The exercise:
Restate the records in their entirety, word for word.

>>>>

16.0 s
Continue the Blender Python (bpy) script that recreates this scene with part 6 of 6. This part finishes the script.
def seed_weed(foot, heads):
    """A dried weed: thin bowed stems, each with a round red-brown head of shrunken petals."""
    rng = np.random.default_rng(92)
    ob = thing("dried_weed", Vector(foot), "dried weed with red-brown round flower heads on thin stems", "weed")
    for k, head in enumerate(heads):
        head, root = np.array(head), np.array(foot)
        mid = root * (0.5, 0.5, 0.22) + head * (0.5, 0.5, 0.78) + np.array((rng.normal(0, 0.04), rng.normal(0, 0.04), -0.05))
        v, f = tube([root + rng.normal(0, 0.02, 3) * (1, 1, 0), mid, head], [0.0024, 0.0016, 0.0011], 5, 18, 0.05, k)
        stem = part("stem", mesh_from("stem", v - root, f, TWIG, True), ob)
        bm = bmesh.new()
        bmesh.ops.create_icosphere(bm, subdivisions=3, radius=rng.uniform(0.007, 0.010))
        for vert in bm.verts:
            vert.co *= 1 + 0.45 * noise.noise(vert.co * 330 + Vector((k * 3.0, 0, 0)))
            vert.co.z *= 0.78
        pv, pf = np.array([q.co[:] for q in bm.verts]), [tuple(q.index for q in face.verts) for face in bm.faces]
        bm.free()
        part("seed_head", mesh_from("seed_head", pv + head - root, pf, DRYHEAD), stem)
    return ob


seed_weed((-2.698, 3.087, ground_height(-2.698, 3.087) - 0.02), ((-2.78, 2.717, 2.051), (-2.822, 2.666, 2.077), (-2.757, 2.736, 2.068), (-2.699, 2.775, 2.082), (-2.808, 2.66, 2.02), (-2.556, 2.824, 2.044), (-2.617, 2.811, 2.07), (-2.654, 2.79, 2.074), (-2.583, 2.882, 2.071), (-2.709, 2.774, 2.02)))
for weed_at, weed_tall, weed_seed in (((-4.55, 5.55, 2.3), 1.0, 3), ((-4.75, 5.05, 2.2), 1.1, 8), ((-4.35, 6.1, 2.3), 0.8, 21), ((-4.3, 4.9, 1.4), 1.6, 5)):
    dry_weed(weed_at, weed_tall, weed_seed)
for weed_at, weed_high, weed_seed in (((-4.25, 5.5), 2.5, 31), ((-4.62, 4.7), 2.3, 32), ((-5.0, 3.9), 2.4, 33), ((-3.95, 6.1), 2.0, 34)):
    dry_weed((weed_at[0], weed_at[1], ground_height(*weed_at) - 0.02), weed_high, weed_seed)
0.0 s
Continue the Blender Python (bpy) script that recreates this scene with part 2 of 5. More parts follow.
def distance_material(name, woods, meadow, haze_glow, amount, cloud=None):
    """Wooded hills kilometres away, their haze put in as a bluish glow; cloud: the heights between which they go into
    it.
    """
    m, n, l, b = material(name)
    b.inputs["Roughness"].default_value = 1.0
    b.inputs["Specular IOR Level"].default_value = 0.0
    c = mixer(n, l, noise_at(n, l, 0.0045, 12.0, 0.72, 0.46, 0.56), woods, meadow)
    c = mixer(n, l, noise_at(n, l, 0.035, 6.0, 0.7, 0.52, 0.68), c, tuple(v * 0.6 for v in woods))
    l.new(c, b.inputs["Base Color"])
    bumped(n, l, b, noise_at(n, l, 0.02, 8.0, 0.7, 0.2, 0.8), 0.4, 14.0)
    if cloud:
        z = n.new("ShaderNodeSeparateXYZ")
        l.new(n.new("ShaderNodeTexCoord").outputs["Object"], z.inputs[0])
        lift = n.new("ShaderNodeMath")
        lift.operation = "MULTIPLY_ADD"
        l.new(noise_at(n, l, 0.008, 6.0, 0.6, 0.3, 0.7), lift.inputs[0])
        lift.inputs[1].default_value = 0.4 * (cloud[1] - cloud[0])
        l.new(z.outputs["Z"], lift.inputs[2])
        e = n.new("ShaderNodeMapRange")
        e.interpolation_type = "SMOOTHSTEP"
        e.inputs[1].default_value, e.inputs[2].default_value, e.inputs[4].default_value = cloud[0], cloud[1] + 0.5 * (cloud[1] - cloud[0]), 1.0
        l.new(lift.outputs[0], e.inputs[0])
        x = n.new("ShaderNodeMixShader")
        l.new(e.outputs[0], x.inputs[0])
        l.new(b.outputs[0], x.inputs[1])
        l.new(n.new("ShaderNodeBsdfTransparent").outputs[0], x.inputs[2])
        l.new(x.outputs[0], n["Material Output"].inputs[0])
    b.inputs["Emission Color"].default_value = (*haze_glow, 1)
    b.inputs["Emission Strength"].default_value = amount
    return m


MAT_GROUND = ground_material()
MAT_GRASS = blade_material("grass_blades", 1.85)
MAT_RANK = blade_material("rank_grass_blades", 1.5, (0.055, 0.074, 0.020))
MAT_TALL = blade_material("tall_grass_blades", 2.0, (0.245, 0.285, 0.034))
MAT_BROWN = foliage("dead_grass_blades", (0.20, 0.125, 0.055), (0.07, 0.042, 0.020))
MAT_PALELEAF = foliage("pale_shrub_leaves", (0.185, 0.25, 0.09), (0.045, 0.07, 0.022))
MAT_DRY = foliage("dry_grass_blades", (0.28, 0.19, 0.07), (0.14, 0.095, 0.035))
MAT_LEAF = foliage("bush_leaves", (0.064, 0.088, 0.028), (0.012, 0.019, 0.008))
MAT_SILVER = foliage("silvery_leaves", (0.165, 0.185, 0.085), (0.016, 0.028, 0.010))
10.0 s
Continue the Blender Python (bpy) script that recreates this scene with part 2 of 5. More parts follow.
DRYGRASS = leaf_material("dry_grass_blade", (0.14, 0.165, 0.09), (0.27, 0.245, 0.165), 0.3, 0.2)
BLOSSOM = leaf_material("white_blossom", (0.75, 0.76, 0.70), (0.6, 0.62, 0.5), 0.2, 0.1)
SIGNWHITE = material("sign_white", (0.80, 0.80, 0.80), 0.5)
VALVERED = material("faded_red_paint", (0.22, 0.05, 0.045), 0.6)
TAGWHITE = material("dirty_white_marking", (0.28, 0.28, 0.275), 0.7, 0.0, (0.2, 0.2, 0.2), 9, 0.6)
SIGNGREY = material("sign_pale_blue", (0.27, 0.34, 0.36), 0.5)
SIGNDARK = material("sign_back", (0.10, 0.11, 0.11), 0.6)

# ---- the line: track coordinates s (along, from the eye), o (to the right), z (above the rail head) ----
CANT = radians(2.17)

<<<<

Answer to this problem:
16.0 s
Continue the Blender Python (bpy) script that recreates this scene with part 6 of 6. This part finishes the script.
def seed_weed(foot, heads):
    """A dried weed: thin bowed stems, each with a round red-brown head of shrunken petals."""
    rng = np.random.default_rng(92)
    ob = thing("dried_weed", Vector(foot), "dried weed with red-brown round flower heads on thin stems", "weed")
    for k, head in enumerate(heads):
        head, root = np.array(head), np.array(foot)
        mid = root * (0.5, 0.5, 0.22) + head * (0.5, 0.5, 0.78) + np.array((rng.normal(0, 0.04), rng.normal(0, 0.04), -0.05))
        v, f = tube([root + rng.normal(0, 0.02, 3) * (1, 1, 0), mid, head], [0.0024, 0.0016, 0.0011], 5, 18, 0.05, k)
        stem = part("stem", mesh_from("stem", v - root, f, TWIG, True), ob)
        bm = bmesh.new()
        bmesh.ops.create_icosphere(bm, subdivisions=3, radius=rng.uniform(0.007, 0.010))
        for vert in bm.verts:
            vert.co *= 1 + 0.45 * noise.noise(vert.co * 330 + Vector((k * 3.0, 0, 0)))
            vert.co.z *= 0.78
        pv, pf = np.array([q.co[:] for q in bm.verts]), [tuple(q.index for q in face.verts) for face in bm.faces]
        bm.free()
        part("seed_head", mesh_from("seed_head", pv + head - root, pf, DRYHEAD), stem)
    return ob


seed_weed((-2.698, 3.087, ground_height(-2.698, 3.087) - 0.02), ((-2.78, 2.717, 2.051), (-2.822, 2.666, 2.077), (-2.757, 2.736, 2.068), (-2.699, 2.775, 2.082), (-2.808, 2.66, 2.02), (-2.556, 2.824, 2.044), (-2.617, 2.811, 2.07), (-2.654, 2.79, 2.074), (-2.583, 2.882, 2.071), (-2.709, 2.774, 2.02)))
for weed_at, weed_tall, weed_seed in (((-4.55, 5.55, 2.3), 1.0, 3), ((-4.75, 5.05, 2.2), 1.1, 8), ((-4.35, 6.1, 2.3), 0.8, 21), ((-4.3, 4.9, 1.4), 1.6, 5)):
    dry_weed(weed_at, weed_tall, weed_seed)
for weed_at, weed_high, weed_seed in (((-4.25, 5.5), 2.5, 31), ((-4.62, 4.7), 2.3, 32), ((-5.0, 3.9), 2.4, 33), ((-3.95, 6.1), 2.0, 34)):
    dry_weed((weed_at[0], weed_at[1], ground_height(*weed_at) - 0.02), weed_high, weed_seed)
0.0 s
Continue the Blender Python (bpy) script that recreates this scene with part 2 of 5. More parts follow.
def distance_material(name, woods, meadow, haze_glow, amount, cloud=None):
    """Wooded hills kilometres away, their haze put in as a bluish glow; cloud: the heights between which they go into
    it.
    """
    m, n, l, b = material(name)
    b.inputs["Roughness"].default_value = 1.0
    b.inputs["Specular IOR Level"].default_value = 0.0
    c = mixer(n, l, noise_at(n, l, 0.0045, 12.0, 0.72, 0.46, 0.56), woods, meadow)
    c = mixer(n, l, noise_at(n, l, 0.035, 6.0, 0.7, 0.52, 0.68), c, tuple(v * 0.6 for v in woods))
    l.new(c, b.inputs["Base Color"])
    bumped(n, l, b, noise_at(n, l, 0.02, 8.0, 0.7, 0.2, 0.8), 0.4, 14.0)
    if cloud:
        z = n.new("ShaderNodeSeparateXYZ")
        l.new(n.new("ShaderNodeTexCoord").outputs["Object"], z.inputs[0])
        lift = n.new("ShaderNodeMath")
        lift.operation = "MULTIPLY_ADD"
        l.new(noise_at(n, l, 0.008, 6.0, 0.6, 0.3, 0.7), lift.inputs[0])
        lift.inputs[1].default_value = 0.4 * (cloud[1] - cloud[0])
        l.new(z.outputs["Z"], lift.inputs[2])
        e = n.new("ShaderNodeMapRange")
        e.interpolation_type = "SMOOTHSTEP"
        e.inputs[1].default_value, e.inputs[2].default_value, e.inputs[4].default_value = cloud[0], cloud[1] + 0.5 * (cloud[1] - cloud[0]), 1.0
        l.new(lift.outputs[0], e.inputs[0])
        x = n.new("ShaderNodeMixShader")
        l.new(e.outputs[0], x.inputs[0])
        l.new(b.outputs[0], x.inputs[1])
        l.new(n.new("ShaderNodeBsdfTransparent").outputs[0], x.inputs[2])
        l.new(x.outputs[0], n["Material Output"].inputs[0])
    b.inputs["Emission Color"].default_value = (*haze_glow, 1)
    b.inputs["Emission Strength"].default_value = amount
    return m


MAT_GROUND = ground_material()
MAT_GRASS = blade_material("grass_blades", 1.85)
MAT_RANK = blade_material("rank_grass_blades", 1.5, (0.055, 0.074, 0.020))
MAT_TALL = blade_material("tall_grass_blades", 2.0, (0.245, 0.285, 0.034))
MAT_BROWN = foliage("dead_grass_blades", (0.20, 0.125, 0.055), (0.07, 0.042, 0.020))
MAT_PALELEAF = foliage("pale_shrub_leaves", (0.185, 0.25, 0.09), (0.045, 0.07, 0.022))
MAT_DRY = foliage("dry_grass_blades", (0.28, 0.19, 0.07), (0.14, 0.095, 0.035))
MAT_LEAF = foliage("bush_leaves", (0.064, 0.088, 0.028), (0.012, 0.019, 0.008))
MAT_SILVER = foliage("silvery_leaves", (0.165, 0.185, 0.085), (0.016, 0.028, 0.010))
10.0 s
Continue the Blender Python (bpy) script that recreates this scene with part 2 of 5. More parts follow.
DRYGRASS = leaf_material("dry_grass_blade", (0.14, 0.165, 0.09), (0.27, 0.245, 0.165), 0.3, 0.2)
BLOSSOM = leaf_material("white_blossom", (0.75, 0.76, 0.70), (0.6, 0.62, 0.5), 0.2, 0.1)
SIGNWHITE = material("sign_white", (0.80, 0.80, 0.80), 0.5)
VALVERED = material("faded_red_paint", (0.22, 0.05, 0.045), 0.6)
TAGWHITE = material("dirty_white_marking", (0.28, 0.28, 0.275), 0.7, 0.0, (0.2, 0.2, 0.2), 9, 0.6)
SIGNGREY = material("sign_pale_blue", (0.27, 0.34, 0.36), 0.5)
SIGNDARK = material("sign_back", (0.10, 0.11, 0.11), 0.6)

# ---- the line: track coordinates s (along, from the eye), o (to the right), z (above the rail head) ----
CANT = radians(2.17)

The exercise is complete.